Fintan O’Toole has written another of his entertaining essays trying to get to the bottom of why the UK and the English in particular are behaving like lemmings throwing themselves over a cliff over Brexit.   In the Irish Times today he comes with up “England as Ireland.”

The big problem with English nationalism is that it is naïve. Because it has been buried for centuries under two layers of disguise – the United Kingdom and the British Empire – it has no knowledge of what, through bitter experience over those bloody years, most of the rest of us have had to discover about nationalism. What other countries (Ireland very much included) have learned the hard way is that nationalism is petrol: a combustible political fuel that can drive you forward or, if you do not control it, drive you off a cliff.

England is emerging, not from its own empire, but from an imaginary empire of the EU. And (with a certain comic magnificence) the nearest example of this process to hand is Ireland’s struggle for independence from the UK. Hence the Brexiteer Sir Bernard Jenkin explaining on BBC’s Newsnight last week why it was okay to renege on the withdrawal treaty: “The deal leaving the EU is a one-off exceptional treaty – it’s like an independent country leaving an empire.”

 This bizarre mental construct of England-as-Ireland leads to the adoption, in the minds of English nationalists, of the Michael Collins model – sign the damn treaty and then you can change it afterwards. The withdrawal treaty, like the Anglo-Irish treaty of 1921, is not a terminus but a springboard.

Secondly, the big reason why English nationalism cannot articulate itself is that it cannot admit to its own most obvious consequence: the break-up of the UK. Toryism is supposed to be conservative and unionist, but it has become (in objective effect) radically anti-union. It is pushing through the most extreme possible version of a Brexit that both Scotland and Northern Ireland rejected.

But since this cannot be admitted, the blame for the consequences must be displaced. These people, of course, have a lot of practice at shifting the blame for their own failings on to their favourite scapegoat: the EU. Thus, it is not English nationalism that is wrecking the union. It is those damned foreigners.

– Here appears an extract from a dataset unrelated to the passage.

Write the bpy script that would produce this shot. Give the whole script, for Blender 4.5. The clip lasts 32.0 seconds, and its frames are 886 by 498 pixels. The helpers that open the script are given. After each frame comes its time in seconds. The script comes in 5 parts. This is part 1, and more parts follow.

 We can make our own refinements. Nigel Farage is the clear voice of English nationalism , just as Paisley was the voice of unionism  long before he took it over. Farage sets the pace but the Tories have been following  him fast enough since 2016 to avoid  being  taken over unless they split along the red lines.This tail wagging the dog has been disastrous for the country although after the fright of  2017, not so far for the Conservative party.

English nationalism hankers less after Empire , though the “five eyes” is a remnant of that, more after a Rule Britannia keep- out- the- French impulse that is the response to deep set fears of European dominance and eventual integration which Fintan always underplays. It is a consistent thread in English history.

The far more interesting phenomenon now is how they are pulling in contradictory directions over the fate of the Union; belated recognition of the threat as they contemplate the consequences, combined with advancing a version of parliamentary sovereignty which devolution can finally veto. Why else would they have gone through the contortions of first the back stop , then the front stop which they are now trying desperately  to dump? Superficially  the attempt to  rewrite the Withdrawal Agreement with the Ireland/NI Protocol is a defence of the UK free trade, a cardinal principle of the Union. But even the DUP  MPs  (or most of them), know  Johnson’s rhetoric rings hollow.  Inside the Cabinet Office in Whitehall  “Northern Ireland” has become iconic even if bears little resemblance to the real place and its people.  It would be ‘no surprise if English nationalists who are Tory MPs were beginning to wonder if the icon is worth its candle.